Behavior describes observable actions based on knowledge, skills, attitude and motivation. Many accidents are caused by someone's failure to do something a certain way, or by doing something that he or she should not have done. We need to pay attention to important behaviors or else we rely only on unreliable factors to determine our results.

However, many people have no idea how to control and modify safety-related behaviors, or at least have not realized that there is an answer at hand. Training is not intrinsically motivational. Signs and postings are easy to ignore. The remote possibility of poor results does not motivate humans very well either, as is evidenced by the complete failure of educational campaigns over the past 70 years to eliminate smoking.

Fortunately, there are well-known management methods that can be used in affecting behavior: Look at any productive company and you will find many systems that get things done by including behavioral approaches such as training and motivating people.

Workers have to know what their job is, how to do it and, most important, what their motivation is for doing it, if they are to be expected to do that job successfully. To refine that thought, people will generally do what is important to their supervisor, influenced somewhat by the company culture.

What is important to the supervisor and the culture can be seen in the accountability system. Generally in a company with a good accountability system, there are clear goals that are reasonable, leading indicator metrics that are under the control of the persons responsible for them, and a fairly constant stream of two-way communication between the responsible person and the person who evaluates their performance. This gets things done, at least the things that are covered by the accountability metrics and goals.

There are also some intangible qualities that exist in the companies that have the best accident reduction efforts.

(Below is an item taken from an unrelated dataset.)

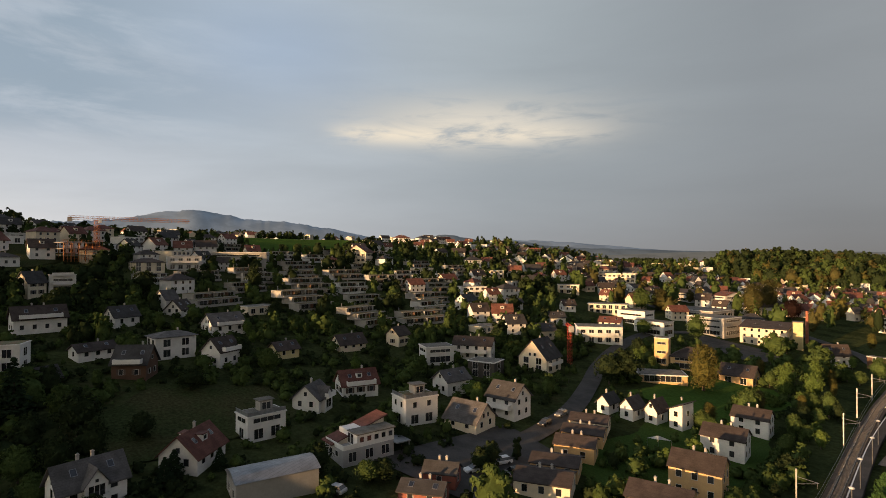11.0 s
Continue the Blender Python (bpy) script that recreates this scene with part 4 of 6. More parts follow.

If we promote safety interdependence, interaction and intervention along with making sure everyone feels that safety is an important part of the job, we will accomplish a lot. People that communicate without regard to rank, cooperate to develop the best and safest ways to do tasks, watch for hazards for themselves and others, anticipate safety needs in project development, and step in when they can help others work more safely show these qualities. These qualities are what companies like DuPont have used over the years to drive accidents down to minimal levels while remaining a solid and profitable business.

With behavioral safety, our goals go far beyond influencing a specific observable behavior. We should do more than just try to eliminate known risky behaviors. Instead, we should raise the importance of safety in the company culture to improve safety in daily activities, both in the present and in the way all workers plan for future work and new activities as well. We're not trying to expand our control over people, but rather improve the way people interact with their work environment and each other.

The behavioral effort doesn't have to include a formal peer-observation process or one of the other well-known behavioral programs. However, these processes are additional, powerful ways to influence and improve safety culture that might be worthwhile to consider as part of the big picture. The safety program shouldn't rely only on a single behavioral process, either. Good behavioral safety should be based on good management, proven management methods and maybe even a little common sense, not just psychological principles.

Accident prevention should use the same well-proven business approach that has been successful in boosting productivity, quality, efficiency and other desirable quantities, while not ignoring important causes. Targeting all accident causes workplace conditions, physical demands and behaviors is the key to preventing the worst, most common and most costly accidents.

William H.Kincaid, P.E., CSP, is a senior loss control consultant for Lockton Insurance Cos. in St. Louis. Before becoming a consultant, he was an OSHA safety engineer specializing in ergonomics, "significant cases" and fatality inspections. He earned his B.S. in mechanical engineering from Washington University in St. Louis and is a registered professional engineer with 12 years' experience as a production manager.